On the other hand, table 11 shows the results of 20 tests using the modular neuronal network integrator obtained by GA with the fuzzy dynamic adaptation parameter.

The percentage of recognition improved evidently with the fuzzy Type-1 Integrators optimized with the fuzzy adaptation of parameters, obtaining 84.40% of average recognition; achieving a 91.74% as the best percentage of recognition and 75.97% as the worst.

Finally, Table 12 shows comparison results of recognition between optimized fuzzy integrators with simple GA and fuzzy integrators optimized by GA dynamic fuzzy parameters adaptation, where the GA dynamic fuzzy parameters adaptation present a remarkable improvement in the 100% of test.

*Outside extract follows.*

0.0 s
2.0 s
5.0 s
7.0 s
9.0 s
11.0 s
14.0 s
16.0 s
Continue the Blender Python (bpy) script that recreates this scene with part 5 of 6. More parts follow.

Table 12 shows the comparison of the recognition percentages of each modular neural network. We can appreciate the improvement of the recognition using Fuzzy GA against Simple GA. Table 11 shows an average percentage of 84.40% using the modular neural network with optimized integrator by Fuzzy GA showing a remarkable performance with the proposed fuzzy dynamic parameter adaptation.

5 Conclusions

In this paper a dynamic adaptation of parameter using type-1 fuzzy logic was proposed to optimize the parameters of membership functions for a type-1 fuzzy integrator of a modular neural network for multimodal biometry.

The main contribution in this work is the fuzzy adaptation of parameters in the genetic algorithm using type-1 fuzzy logic and thus finds the optimal values of the parameters of the fuzzy integrators, to improve the recognition percentage of the modular neural network for multimodal biometrics.

A comparative study of fuzzy integrators methods for modular neural networks in biometry applications is presented. We optimized a type-1 fuzzy integrator using a dynamic fuzzy parameter adaptation in the genetic algorithms against a type-1 fuzzy integrator with simple GA optimization.

The comparison was performed with the simulation results of pattern recognition which the best results were obtained using the dynamic fuzzy parameters adaptation in the GA to answer integration in modular neural network for multimodal biometry.

Genetic algorithms produced good results using the fuzzy parameter adaptation, which compared with the previous works we can notice that there is an increase in the recognition percentage in the neural network for multimodal biometry.

As future work, we can apply the approach in other applications, like in [³¹-³³].